Original image: The Knowles Gallery
The Queen's Ring
Starring: James Mason
Originally aired: 28 December 1953
Plot synopsis: In the reign of Queen Elizabeth I, the ambitious Earl of Essex plots to take over the throne.
Favourite line: 'It's how the dice fell, Roger. I flung them against the heavens, and I lost.'
Review: Based in fact, this romantic historical drama is a reasonably enjoyable and diverting episode, but not one that is likely to be anybody's favourite. The relationship between Elizabeth I and the Earl of Essex has been the subject of numerous plays, books and films (including, for example, The Private Lives of Elizabeth and Essex, starring Bette Davis and Errol Flynn), so it does not break much in the way of new ground. James Mason is good value as the scheming Essex, as is Jeanette Nolan as the Queen, and a fairly decent job is made of condensing the story into a thirty-minute episode. However, it also suffers from the problems common to historical dramas set in this period, including some overly portentous sub-Shakespearean dialogue, which - given the setting of sixteenth-century England - the listener can't help comparing (unfavourably) with the Bard's. Moreover, for this kind of story to work - which is, after all, about a potentially momentous chapter in English history - it probably requires a grander sense of scale than this episode manages.
Rating: * *
Starring: Walter Abel
Originally aired: 7 August 1947
Plot synopsis: A bank employee frustrated at his lack of success in life sees an opportunity to remedy this situation when he overhears a plan to smuggle a large amount of restricted negotiables into the country from Britain, and devises a scheme to intercept them.
Favourite line: 'It was during my lunch hour one day - funny, I can't even remember the name of the book. Anyway, the sentence was, "The mass of men lead lives of quiet desperation."'
Review: The book, of course, is Henry David Thoreau's Walden, and as a starting point for a crime thriller, Thoreau's notion that many people spend their lives privately dissatisfied with the lots fate has dealt them is a good one. It provides a clear motive for committing crime and, as in this case, for matters to escalate beyond what was initially planned. In the lead role, Abel gives a decent performance, though he stumbles over some of his lines, and overall, this is a solid, entertaining episode. However, there is also a major weakness to the story, which is that the 'twist' can be seen coming a mile away. It isn't giving too much away to note that this is especially so for listeners who have seen the film Charade (which this episode predates), but even for those who haven't, anyone paying attention should be able to work it out much more quickly than the rather slow main character.
Rating: * * *
Starring: Stacy Harris
Originally aired: 6 March 1956
Plot synopsis: Three convicts on a Florida road gang seize the opportunity when it presents itself to make their escape through the Everglades.

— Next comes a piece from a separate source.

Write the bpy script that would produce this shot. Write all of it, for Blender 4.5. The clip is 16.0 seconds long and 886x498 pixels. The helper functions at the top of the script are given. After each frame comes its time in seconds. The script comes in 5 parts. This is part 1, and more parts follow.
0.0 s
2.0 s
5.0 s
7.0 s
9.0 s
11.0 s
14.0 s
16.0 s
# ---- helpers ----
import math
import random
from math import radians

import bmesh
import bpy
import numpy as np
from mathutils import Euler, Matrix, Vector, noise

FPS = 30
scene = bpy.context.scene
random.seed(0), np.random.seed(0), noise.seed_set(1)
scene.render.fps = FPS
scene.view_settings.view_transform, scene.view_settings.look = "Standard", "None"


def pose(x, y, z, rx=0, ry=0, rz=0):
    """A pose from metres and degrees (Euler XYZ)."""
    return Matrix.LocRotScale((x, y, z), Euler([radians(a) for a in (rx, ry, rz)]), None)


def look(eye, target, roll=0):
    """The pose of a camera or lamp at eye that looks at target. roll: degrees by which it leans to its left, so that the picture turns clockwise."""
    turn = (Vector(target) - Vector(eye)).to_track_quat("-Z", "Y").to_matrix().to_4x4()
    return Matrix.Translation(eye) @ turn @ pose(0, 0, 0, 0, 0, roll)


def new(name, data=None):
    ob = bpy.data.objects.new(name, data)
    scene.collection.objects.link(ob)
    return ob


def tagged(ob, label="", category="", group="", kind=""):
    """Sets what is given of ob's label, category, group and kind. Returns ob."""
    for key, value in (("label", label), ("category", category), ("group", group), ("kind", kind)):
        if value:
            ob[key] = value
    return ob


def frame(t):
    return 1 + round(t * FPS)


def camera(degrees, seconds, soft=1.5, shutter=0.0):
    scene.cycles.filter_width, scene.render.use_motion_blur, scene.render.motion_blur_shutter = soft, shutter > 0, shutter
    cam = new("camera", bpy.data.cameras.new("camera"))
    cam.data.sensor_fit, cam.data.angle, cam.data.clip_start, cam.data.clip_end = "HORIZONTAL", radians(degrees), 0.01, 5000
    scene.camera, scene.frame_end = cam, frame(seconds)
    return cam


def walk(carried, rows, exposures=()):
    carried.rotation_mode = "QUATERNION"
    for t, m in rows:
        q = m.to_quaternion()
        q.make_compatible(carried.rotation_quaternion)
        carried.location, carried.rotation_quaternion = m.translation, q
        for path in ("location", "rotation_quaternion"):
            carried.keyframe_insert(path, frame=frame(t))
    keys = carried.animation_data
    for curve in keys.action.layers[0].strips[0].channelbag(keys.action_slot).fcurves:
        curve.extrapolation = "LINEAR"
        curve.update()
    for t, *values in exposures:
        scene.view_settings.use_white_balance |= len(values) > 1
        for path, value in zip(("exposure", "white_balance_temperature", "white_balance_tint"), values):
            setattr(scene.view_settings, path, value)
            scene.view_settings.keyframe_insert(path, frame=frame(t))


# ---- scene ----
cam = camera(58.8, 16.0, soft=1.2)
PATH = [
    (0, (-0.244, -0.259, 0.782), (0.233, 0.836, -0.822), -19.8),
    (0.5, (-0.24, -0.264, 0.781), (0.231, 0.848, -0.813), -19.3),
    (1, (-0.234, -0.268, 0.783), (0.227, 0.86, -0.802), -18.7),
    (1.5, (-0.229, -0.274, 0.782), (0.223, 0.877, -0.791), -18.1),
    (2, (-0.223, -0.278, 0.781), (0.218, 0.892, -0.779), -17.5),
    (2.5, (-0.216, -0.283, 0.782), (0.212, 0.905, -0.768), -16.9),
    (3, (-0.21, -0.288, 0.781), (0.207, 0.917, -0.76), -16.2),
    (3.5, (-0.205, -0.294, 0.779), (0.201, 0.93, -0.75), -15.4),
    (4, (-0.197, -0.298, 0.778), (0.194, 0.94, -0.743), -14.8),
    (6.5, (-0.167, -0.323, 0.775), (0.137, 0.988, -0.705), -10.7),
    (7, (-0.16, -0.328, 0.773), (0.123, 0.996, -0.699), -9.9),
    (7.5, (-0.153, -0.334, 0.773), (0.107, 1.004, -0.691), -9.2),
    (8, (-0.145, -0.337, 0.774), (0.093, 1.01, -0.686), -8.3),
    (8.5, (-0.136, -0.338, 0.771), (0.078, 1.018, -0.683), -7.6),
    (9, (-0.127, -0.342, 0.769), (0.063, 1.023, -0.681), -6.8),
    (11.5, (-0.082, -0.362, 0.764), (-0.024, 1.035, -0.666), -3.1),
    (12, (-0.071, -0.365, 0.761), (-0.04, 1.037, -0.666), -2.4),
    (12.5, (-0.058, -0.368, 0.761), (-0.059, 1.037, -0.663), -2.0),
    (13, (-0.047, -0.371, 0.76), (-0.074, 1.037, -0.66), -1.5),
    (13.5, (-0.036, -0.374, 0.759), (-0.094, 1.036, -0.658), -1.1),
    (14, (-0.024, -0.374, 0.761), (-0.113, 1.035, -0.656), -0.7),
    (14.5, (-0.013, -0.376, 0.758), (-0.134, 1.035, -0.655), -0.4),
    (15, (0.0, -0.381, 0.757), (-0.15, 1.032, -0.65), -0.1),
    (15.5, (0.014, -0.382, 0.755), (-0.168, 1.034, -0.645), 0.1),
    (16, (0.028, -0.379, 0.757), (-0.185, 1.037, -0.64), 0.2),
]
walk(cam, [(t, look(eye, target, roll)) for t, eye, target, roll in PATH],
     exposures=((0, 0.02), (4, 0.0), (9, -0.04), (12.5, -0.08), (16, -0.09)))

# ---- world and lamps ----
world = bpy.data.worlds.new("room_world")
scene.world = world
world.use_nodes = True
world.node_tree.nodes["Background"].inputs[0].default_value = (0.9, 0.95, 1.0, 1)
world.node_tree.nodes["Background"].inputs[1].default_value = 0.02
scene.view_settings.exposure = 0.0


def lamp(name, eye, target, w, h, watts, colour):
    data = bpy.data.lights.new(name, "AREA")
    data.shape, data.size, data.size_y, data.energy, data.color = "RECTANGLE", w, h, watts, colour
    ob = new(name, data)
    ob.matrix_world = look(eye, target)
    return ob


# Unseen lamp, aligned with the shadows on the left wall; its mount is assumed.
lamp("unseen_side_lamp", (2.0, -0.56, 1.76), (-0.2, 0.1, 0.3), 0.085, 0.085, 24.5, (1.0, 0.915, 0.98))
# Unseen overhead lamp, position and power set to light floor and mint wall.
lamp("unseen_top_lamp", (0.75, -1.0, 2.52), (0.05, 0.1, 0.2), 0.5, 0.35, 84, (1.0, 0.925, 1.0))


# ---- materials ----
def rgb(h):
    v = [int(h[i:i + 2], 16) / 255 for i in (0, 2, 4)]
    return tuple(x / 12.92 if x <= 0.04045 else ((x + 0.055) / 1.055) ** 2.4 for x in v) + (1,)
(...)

Favourite line: 'For a moment, it was a real quiet night. Only for a moment.'
Review: Prison chain gangs have formed the subject matter of a number of gritty film dramas - including I am a Fugitive from a Chain Gang and Cool Hand Luke - and this episode is a good radio addition to the genre. Its major strength lies in its efforts at fleshing out its array of characters, providing them with convincing back stories and motivations - as well as the trio of convicts, this includes the sheriff, his wife, the sheriff's deputy and the woman with whom the latter is having an affair. There is also a reasonably strong ending, touching on themes of guilt, regret and the possibility of redemption. At the same time, not all of the characters' plot arcs have clear resolutions, and overall, the story lacks the excitement or tension one would normally expect from this sort of tale. So, definitely worth a listen, but you may be left wanting a little more from the episode than it ultimately delivers.